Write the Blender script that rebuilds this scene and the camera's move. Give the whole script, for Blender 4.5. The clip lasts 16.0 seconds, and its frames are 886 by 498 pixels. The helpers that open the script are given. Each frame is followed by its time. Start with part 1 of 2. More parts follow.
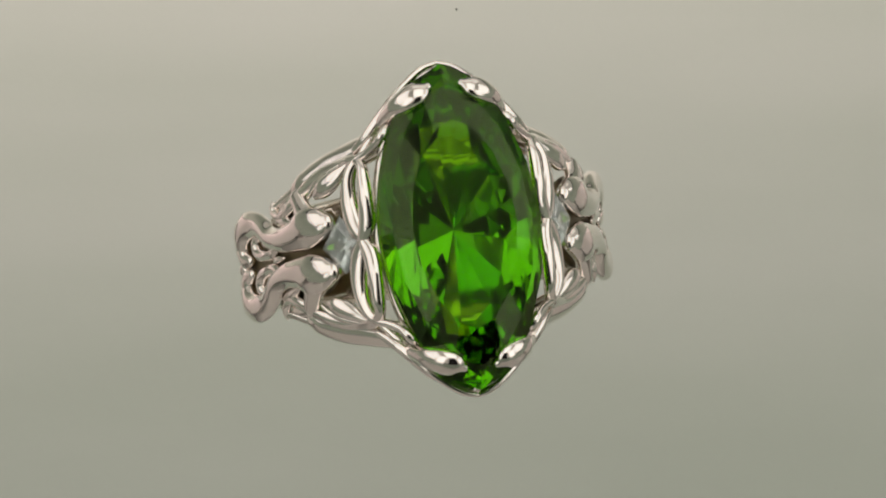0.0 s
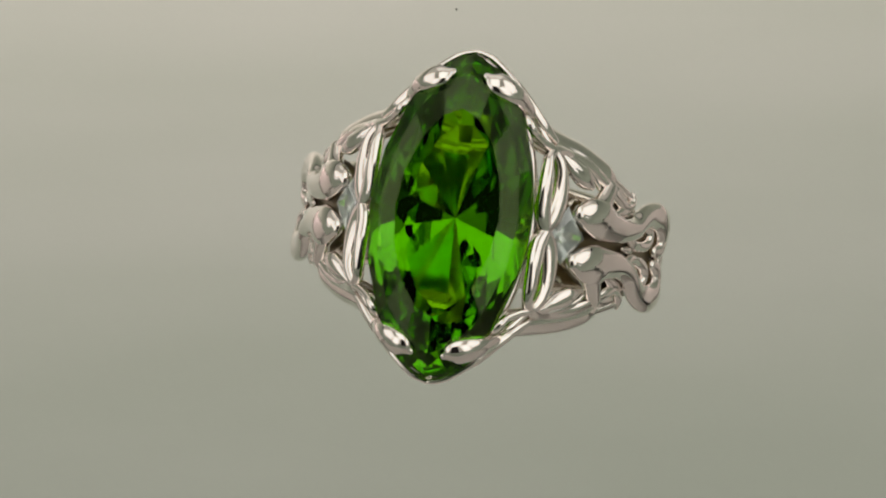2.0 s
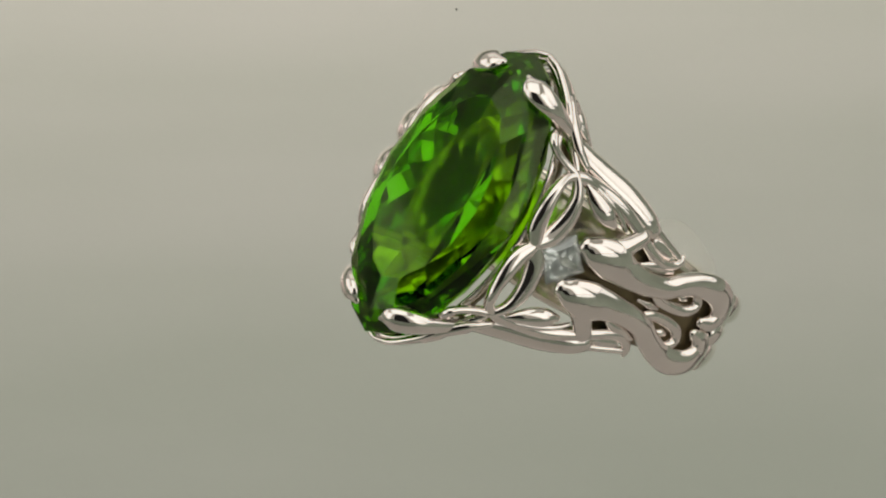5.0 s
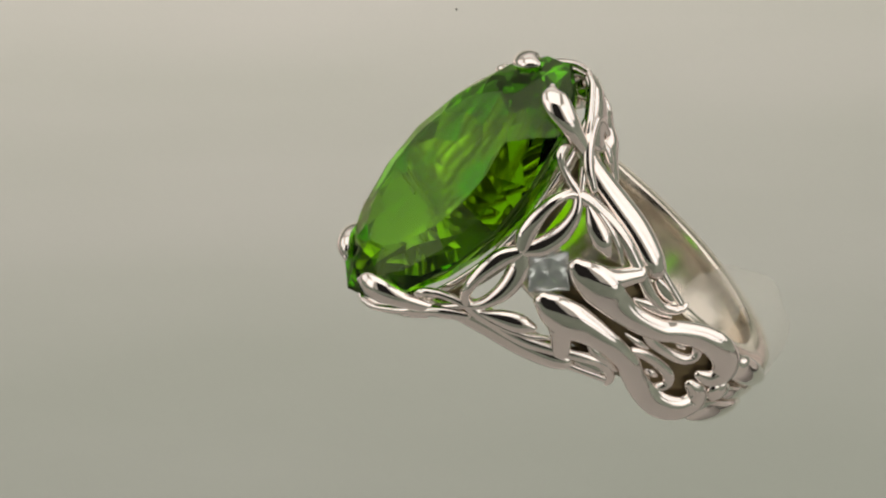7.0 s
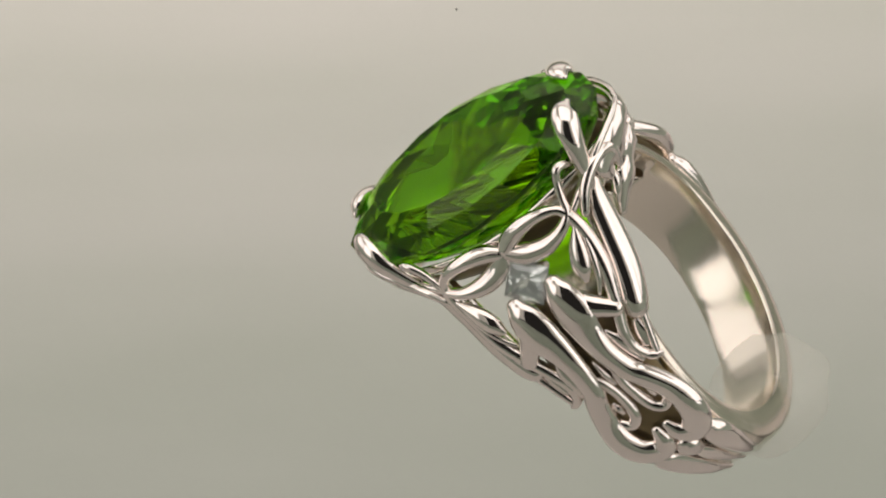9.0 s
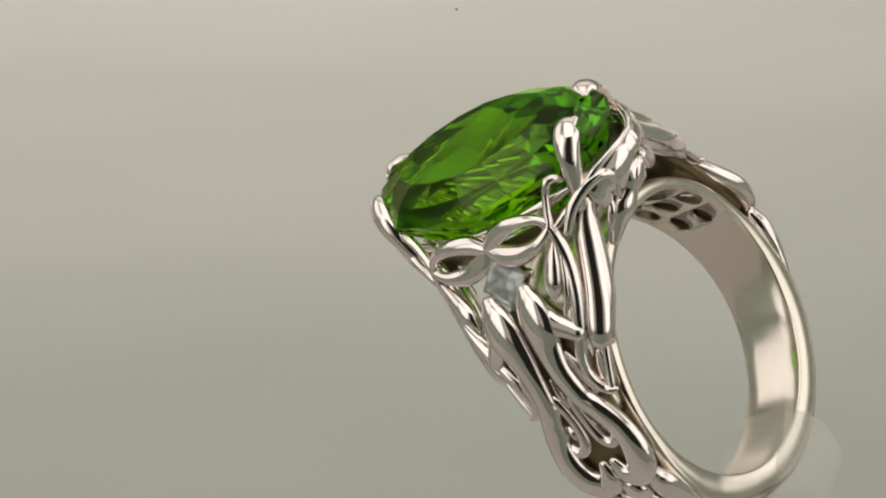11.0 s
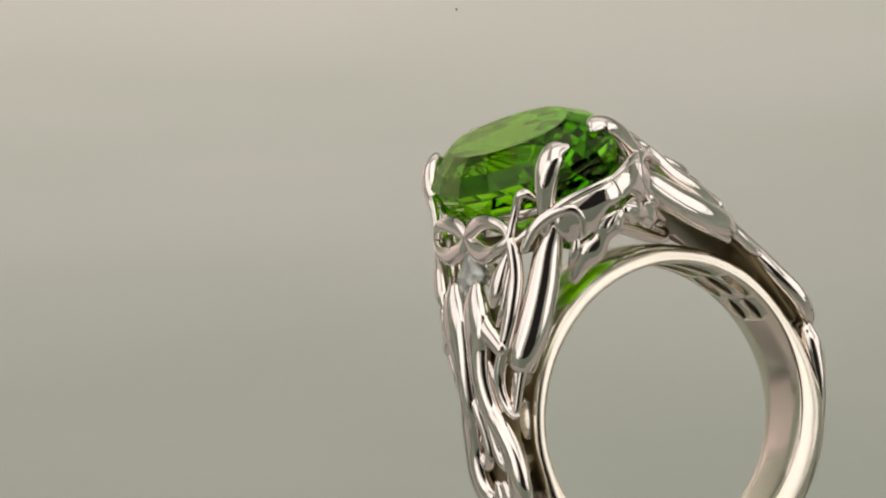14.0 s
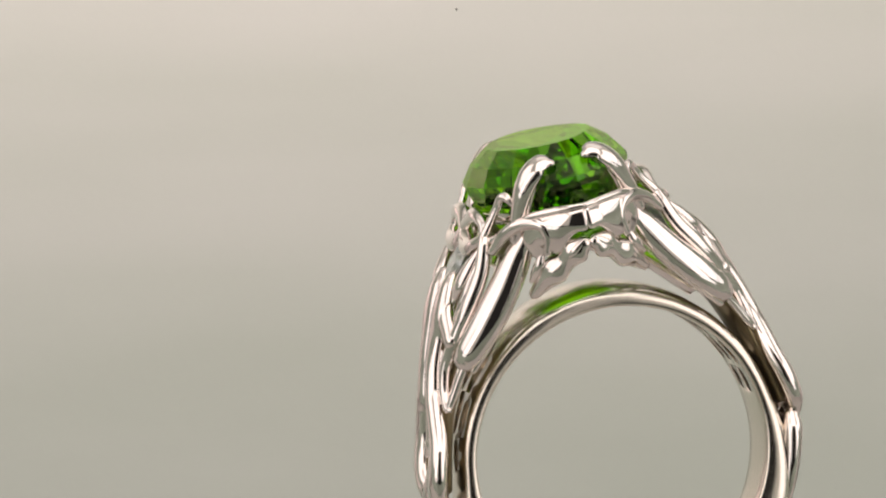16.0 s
•••••
● BRIEF: Copy the material shown above in full and exactly. Skip the pictures.

● RESPONSE TO THIS EXERCISE:
Write the Blender script that rebuilds this scene and the camera's move. Give the whole script, for Blender 4.5. The clip lasts 16.0 seconds, and its frames are 886 by 498 pixels. The helpers that open the script are given. Each frame is followed by its time. Start with part 1 of 2. More parts follow.
0.0 s
2.0 s
5.0 s
7.0 s
9.0 s
11.0 s
14.0 s
16.0 s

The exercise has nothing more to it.